Objective:
Repeat the material verbatim. Images are excluded from the copy.

Information supplied:
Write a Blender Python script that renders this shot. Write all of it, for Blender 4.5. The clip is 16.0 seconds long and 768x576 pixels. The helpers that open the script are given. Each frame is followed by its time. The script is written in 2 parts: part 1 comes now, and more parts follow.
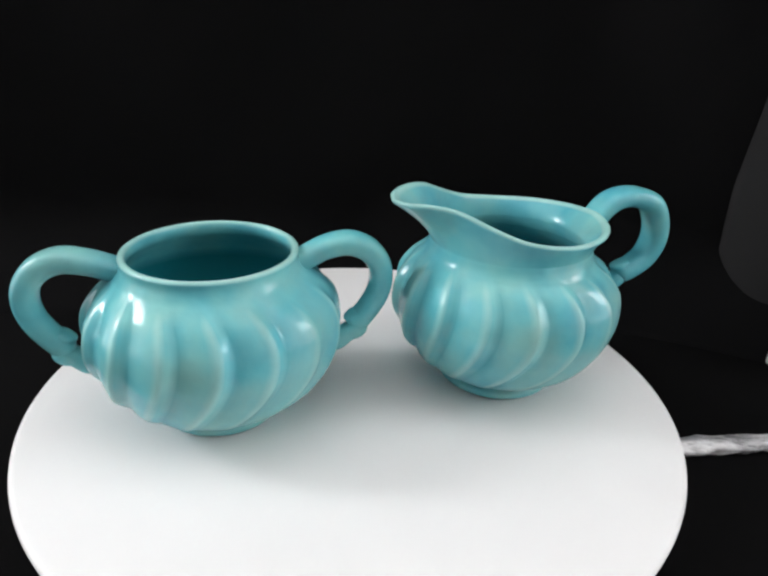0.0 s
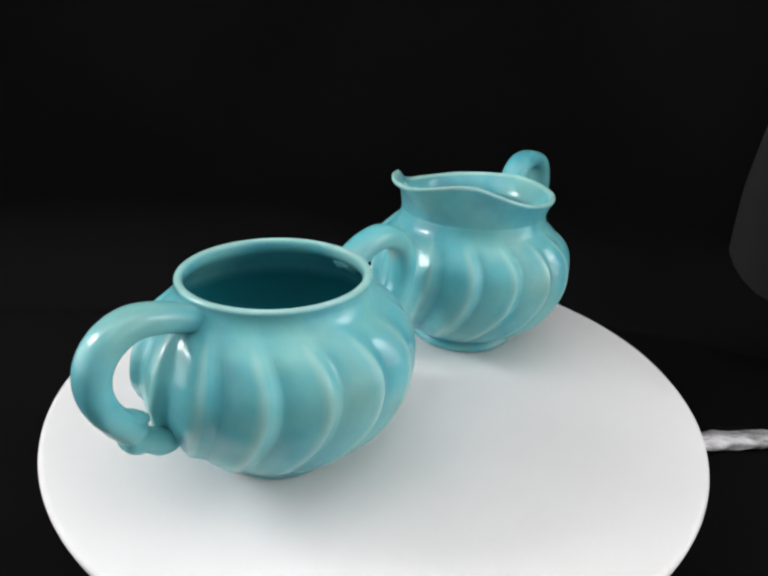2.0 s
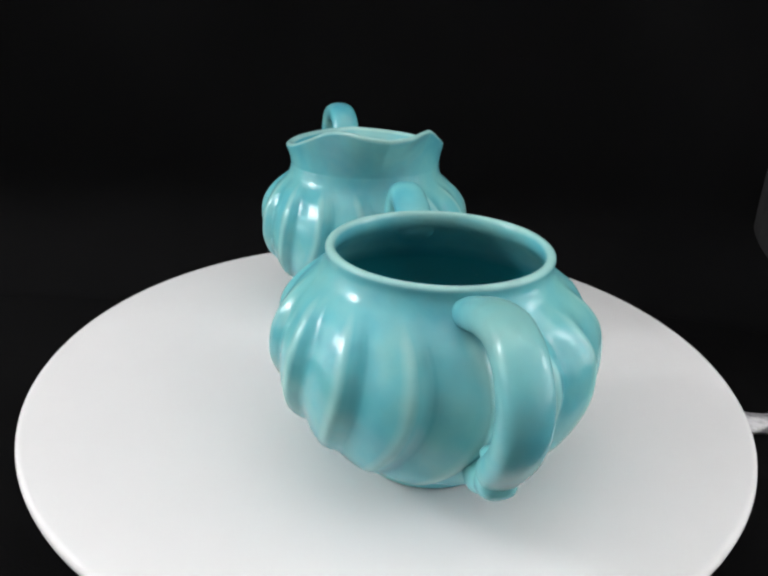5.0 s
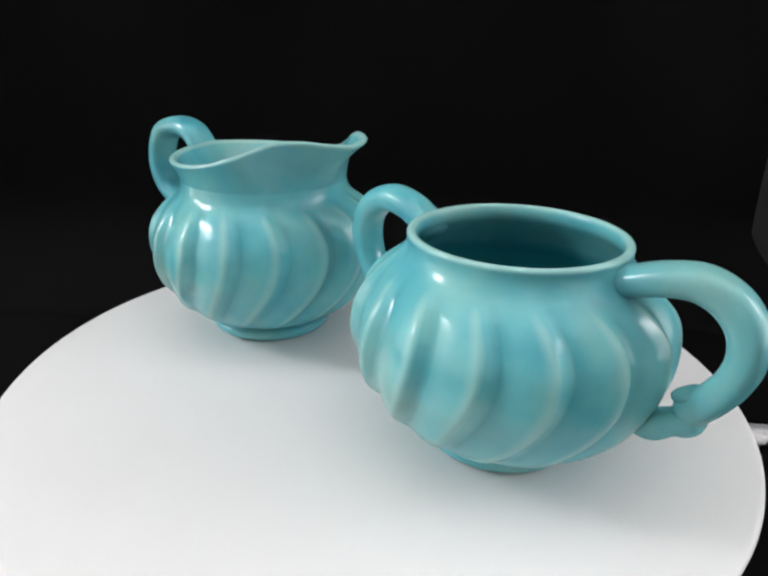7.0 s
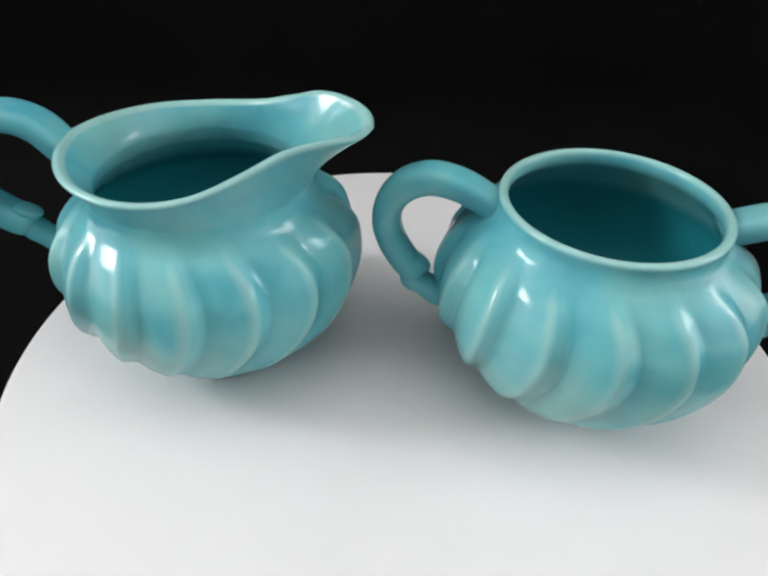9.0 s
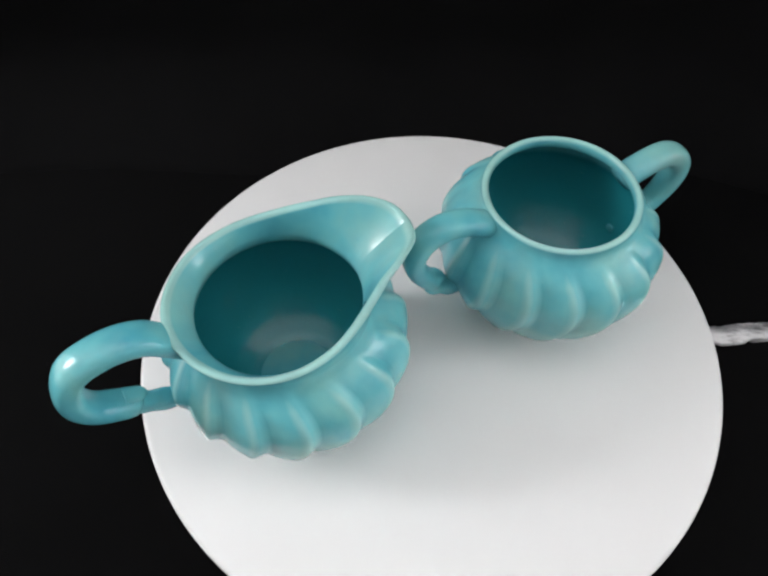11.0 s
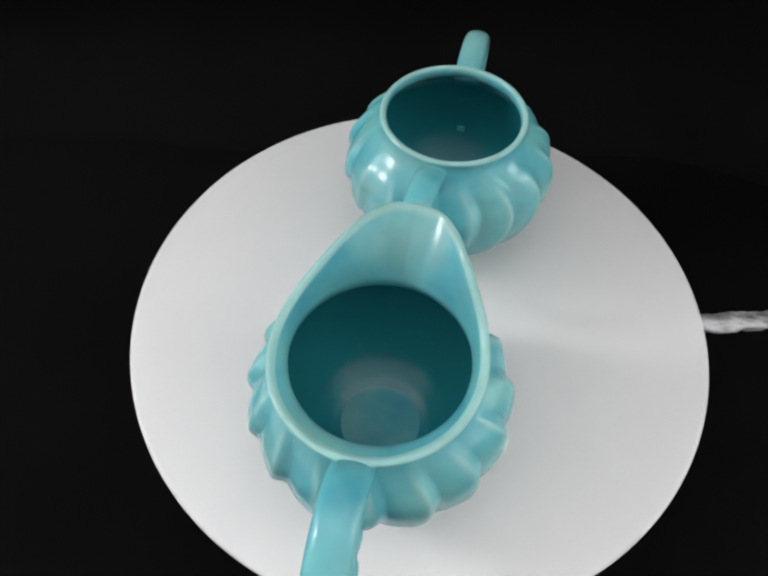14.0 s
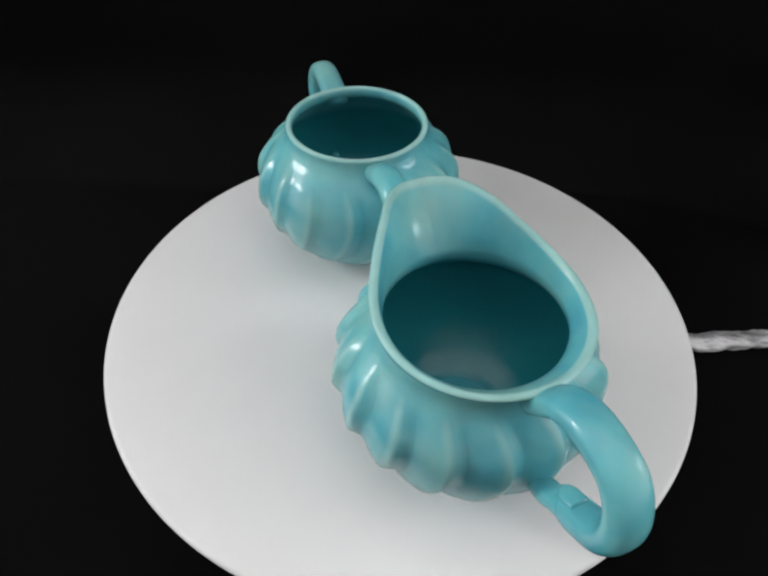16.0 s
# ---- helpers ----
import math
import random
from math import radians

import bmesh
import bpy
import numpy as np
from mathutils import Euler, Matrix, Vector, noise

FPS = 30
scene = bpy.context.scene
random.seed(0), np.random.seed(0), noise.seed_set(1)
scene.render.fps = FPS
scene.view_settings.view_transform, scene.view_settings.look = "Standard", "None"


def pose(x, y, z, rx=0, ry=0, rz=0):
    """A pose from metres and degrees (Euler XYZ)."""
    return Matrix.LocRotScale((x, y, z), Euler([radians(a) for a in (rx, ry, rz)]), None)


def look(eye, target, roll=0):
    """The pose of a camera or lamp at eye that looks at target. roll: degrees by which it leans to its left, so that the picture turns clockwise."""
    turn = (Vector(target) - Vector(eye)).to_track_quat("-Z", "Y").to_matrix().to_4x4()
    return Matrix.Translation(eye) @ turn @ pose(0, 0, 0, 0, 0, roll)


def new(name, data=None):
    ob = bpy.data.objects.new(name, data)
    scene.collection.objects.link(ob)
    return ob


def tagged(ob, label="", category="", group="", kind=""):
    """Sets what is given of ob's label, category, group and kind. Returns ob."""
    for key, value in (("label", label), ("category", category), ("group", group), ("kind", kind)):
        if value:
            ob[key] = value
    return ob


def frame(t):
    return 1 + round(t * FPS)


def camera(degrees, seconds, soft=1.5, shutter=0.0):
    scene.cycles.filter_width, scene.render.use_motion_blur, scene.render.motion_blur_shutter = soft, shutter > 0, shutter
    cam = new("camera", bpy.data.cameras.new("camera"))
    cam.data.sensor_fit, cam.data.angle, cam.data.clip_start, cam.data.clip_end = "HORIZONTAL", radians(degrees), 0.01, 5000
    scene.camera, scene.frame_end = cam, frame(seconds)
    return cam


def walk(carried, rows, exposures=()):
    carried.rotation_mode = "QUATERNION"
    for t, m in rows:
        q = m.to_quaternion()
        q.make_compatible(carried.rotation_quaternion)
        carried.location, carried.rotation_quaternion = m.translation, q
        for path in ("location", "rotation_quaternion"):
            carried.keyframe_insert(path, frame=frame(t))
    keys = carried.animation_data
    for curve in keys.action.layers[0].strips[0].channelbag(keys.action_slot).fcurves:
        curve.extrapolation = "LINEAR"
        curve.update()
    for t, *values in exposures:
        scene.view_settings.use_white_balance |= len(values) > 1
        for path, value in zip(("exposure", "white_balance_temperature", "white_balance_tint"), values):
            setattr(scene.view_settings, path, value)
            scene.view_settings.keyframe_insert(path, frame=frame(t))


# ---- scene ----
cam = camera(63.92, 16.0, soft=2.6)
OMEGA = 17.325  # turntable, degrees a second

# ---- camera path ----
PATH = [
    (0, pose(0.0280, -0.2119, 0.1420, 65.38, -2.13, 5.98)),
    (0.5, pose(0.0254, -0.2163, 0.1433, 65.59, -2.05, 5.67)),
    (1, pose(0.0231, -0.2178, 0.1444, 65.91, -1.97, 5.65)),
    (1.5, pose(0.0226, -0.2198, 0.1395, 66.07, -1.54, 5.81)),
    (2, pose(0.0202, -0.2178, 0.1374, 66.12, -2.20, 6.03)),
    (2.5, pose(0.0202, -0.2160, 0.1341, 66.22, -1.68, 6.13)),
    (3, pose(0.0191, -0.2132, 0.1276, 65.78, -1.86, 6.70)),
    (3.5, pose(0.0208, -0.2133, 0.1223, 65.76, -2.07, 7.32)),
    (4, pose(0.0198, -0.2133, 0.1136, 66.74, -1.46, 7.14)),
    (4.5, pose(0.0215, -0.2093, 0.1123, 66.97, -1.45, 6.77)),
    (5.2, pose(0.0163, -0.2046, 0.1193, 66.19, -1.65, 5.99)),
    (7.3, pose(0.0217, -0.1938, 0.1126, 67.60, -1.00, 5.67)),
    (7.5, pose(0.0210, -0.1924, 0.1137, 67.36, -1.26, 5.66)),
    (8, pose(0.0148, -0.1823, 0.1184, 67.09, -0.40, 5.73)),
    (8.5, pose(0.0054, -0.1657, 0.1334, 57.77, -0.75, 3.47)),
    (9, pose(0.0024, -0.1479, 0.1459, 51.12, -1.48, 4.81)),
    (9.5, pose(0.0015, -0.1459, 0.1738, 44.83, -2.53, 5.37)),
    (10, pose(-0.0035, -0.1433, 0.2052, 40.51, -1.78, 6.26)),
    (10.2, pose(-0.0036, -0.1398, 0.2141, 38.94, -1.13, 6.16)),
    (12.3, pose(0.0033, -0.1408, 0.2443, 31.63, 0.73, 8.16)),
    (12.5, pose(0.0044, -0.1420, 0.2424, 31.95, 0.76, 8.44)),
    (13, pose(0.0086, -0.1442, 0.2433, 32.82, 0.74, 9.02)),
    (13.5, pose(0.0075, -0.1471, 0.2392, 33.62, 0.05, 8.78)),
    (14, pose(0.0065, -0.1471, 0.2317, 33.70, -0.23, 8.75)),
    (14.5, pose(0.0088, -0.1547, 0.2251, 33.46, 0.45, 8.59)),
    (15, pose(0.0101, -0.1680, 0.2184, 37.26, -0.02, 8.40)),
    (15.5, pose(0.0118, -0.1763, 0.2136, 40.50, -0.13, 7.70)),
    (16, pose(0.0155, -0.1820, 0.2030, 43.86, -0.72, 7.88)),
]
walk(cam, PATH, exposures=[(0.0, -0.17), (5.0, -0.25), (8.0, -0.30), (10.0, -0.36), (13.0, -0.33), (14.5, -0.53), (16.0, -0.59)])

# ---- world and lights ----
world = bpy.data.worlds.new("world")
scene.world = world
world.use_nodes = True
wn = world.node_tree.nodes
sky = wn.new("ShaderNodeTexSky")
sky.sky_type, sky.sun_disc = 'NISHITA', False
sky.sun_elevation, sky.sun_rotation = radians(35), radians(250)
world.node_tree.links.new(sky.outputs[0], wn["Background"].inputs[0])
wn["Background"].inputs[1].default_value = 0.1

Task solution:
Write a Blender Python script that renders this shot. Write all of it, for Blender 4.5. The clip is 16.0 seconds long and 768x576 pixels. The helpers that open the script are given. Each frame is followed by its time. The script is written in 2 parts: part 1 comes now, and more parts follow.
0.0 s
2.0 s
5.0 s
7.0 s
9.0 s
11.0 s
14.0 s
16.0 s
# ---- helpers ----
import math
import random
from math import radians

import bmesh
import bpy
import numpy as np
from mathutils import Euler, Matrix, Vector, noise

FPS = 30
scene = bpy.context.scene
random.seed(0), np.random.seed(0), noise.seed_set(1)
scene.render.fps = FPS
scene.view_settings.view_transform, scene.view_settings.look = "Standard", "None"


def pose(x, y, z, rx=0, ry=0, rz=0):
    """A pose from metres and degrees (Euler XYZ)."""
    return Matrix.LocRotScale((x, y, z), Euler([radians(a) for a in (rx, ry, rz)]), None)


def look(eye, target, roll=0):
    """The pose of a camera or lamp at eye that looks at target. roll: degrees by which it leans to its left, so that the picture turns clockwise."""
    turn = (Vector(target) - Vector(eye)).to_track_quat("-Z", "Y").to_matrix().to_4x4()
    return Matrix.Translation(eye) @ turn @ pose(0, 0, 0, 0, 0, roll)


def new(name, data=None):
    ob = bpy.data.objects.new(name, data)
    scene.collection.objects.link(ob)
    return ob


def tagged(ob, label="", category="", group="", kind=""):
    """Sets what is given of ob's label, category, group and kind. Returns ob."""
    for key, value in (("label", label), ("category", category), ("group", group), ("kind", kind)):
        if value:
            ob[key] = value
    return ob


def frame(t):
    return 1 + round(t * FPS)


def camera(degrees, seconds, soft=1.5, shutter=0.0):
    scene.cycles.filter_width, scene.render.use_motion_blur, scene.render.motion_blur_shutter = soft, shutter > 0, shutter
    cam = new("camera", bpy.data.cameras.new("camera"))
    cam.data.sensor_fit, cam.data.angle, cam.data.clip_start, cam.data.clip_end = "HORIZONTAL", radians(degrees), 0.01, 5000
    scene.camera, scene.frame_end = cam, frame(seconds)
    return cam


def walk(carried, rows, exposures=()):
    carried.rotation_mode = "QUATERNION"
    for t, m in rows:
        q = m.to_quaternion()
        q.make_compatible(carried.rotation_quaternion)
        carried.location, carried.rotation_quaternion = m.translation, q
        for path in ("location", "rotation_quaternion"):
            carried.keyframe_insert(path, frame=frame(t))
    keys = carried.animation_data
    for curve in keys.action.layers[0].strips[0].channelbag(keys.action_slot).fcurves:
        curve.extrapolation = "LINEAR"
        curve.update()
    for t, *values in exposures:
        scene.view_settings.use_white_balance |= len(values) > 1
        for path, value in zip(("exposure", "white_balance_temperature", "white_balance_tint"), values):
            setattr(scene.view_settings, path, value)
            scene.view_settings.keyframe_insert(path, frame=frame(t))


# ---- scene ----
cam = camera(63.92, 16.0, soft=2.6)
OMEGA = 17.325  # turntable, degrees a second

# ---- camera path ----
PATH = [
    (0, pose(0.0280, -0.2119, 0.1420, 65.38, -2.13, 5.98)),
    (0.5, pose(0.0254, -0.2163, 0.1433, 65.59, -2.05, 5.67)),
    (1, pose(0.0231, -0.2178, 0.1444, 65.91, -1.97, 5.65)),
    (1.5, pose(0.0226, -0.2198, 0.1395, 66.07, -1.54, 5.81)),
    (2, pose(0.0202, -0.2178, 0.1374, 66.12, -2.20, 6.03)),
    (2.5, pose(0.0202, -0.2160, 0.1341, 66.22, -1.68, 6.13)),
    (3, pose(0.0191, -0.2132, 0.1276, 65.78, -1.86, 6.70)),
    (3.5, pose(0.0208, -0.2133, 0.1223, 65.76, -2.07, 7.32)),
    (4, pose(0.0198, -0.2133, 0.1136, 66.74, -1.46, 7.14)),
    (4.5, pose(0.0215, -0.2093, 0.1123, 66.97, -1.45, 6.77)),
    (5.2, pose(0.0163, -0.2046, 0.1193, 66.19, -1.65, 5.99)),
    (7.3, pose(0.0217, -0.1938, 0.1126, 67.60, -1.00, 5.67)),
    (7.5, pose(0.0210, -0.1924, 0.1137, 67.36, -1.26, 5.66)),
    (8, pose(0.0148, -0.1823, 0.1184, 67.09, -0.40, 5.73)),
    (8.5, pose(0.0054, -0.1657, 0.1334, 57.77, -0.75, 3.47)),
    (9, pose(0.0024, -0.1479, 0.1459, 51.12, -1.48, 4.81)),
    (9.5, pose(0.0015, -0.1459, 0.1738, 44.83, -2.53, 5.37)),
    (10, pose(-0.0035, -0.1433, 0.2052, 40.51, -1.78, 6.26)),
    (10.2, pose(-0.0036, -0.1398, 0.2141, 38.94, -1.13, 6.16)),
    (12.3, pose(0.0033, -0.1408, 0.2443, 31.63, 0.73, 8.16)),
    (12.5, pose(0.0044, -0.1420, 0.2424, 31.95, 0.76, 8.44)),
    (13, pose(0.0086, -0.1442, 0.2433, 32.82, 0.74, 9.02)),
    (13.5, pose(0.0075, -0.1471, 0.2392, 33.62, 0.05, 8.78)),
    (14, pose(0.0065, -0.1471, 0.2317, 33.70, -0.23, 8.75)),
    (14.5, pose(0.0088, -0.1547, 0.2251, 33.46, 0.45, 8.59)),
    (15, pose(0.0101, -0.1680, 0.2184, 37.26, -0.02, 8.40)),
    (15.5, pose(0.0118, -0.1763, 0.2136, 40.50, -0.13, 7.70)),
    (16, pose(0.0155, -0.1820, 0.2030, 43.86, -0.72, 7.88)),
]
walk(cam, PATH, exposures=[(0.0, -0.17), (5.0, -0.25), (8.0, -0.30), (10.0, -0.36), (13.0, -0.33), (14.5, -0.53), (16.0, -0.59)])

# ---- world and lights ----
world = bpy.data.worlds.new("world")
scene.world = world
world.use_nodes = True
wn = world.node_tree.nodes
sky = wn.new("ShaderNodeTexSky")
sky.sky_type, sky.sun_disc = 'NISHITA', False
sky.sun_elevation, sky.sun_rotation = radians(35), radians(250)
world.node_tree.links.new(sky.outputs[0], wn["Background"].inputs[0])
wn["Background"].inputs[1].default_value = 0.1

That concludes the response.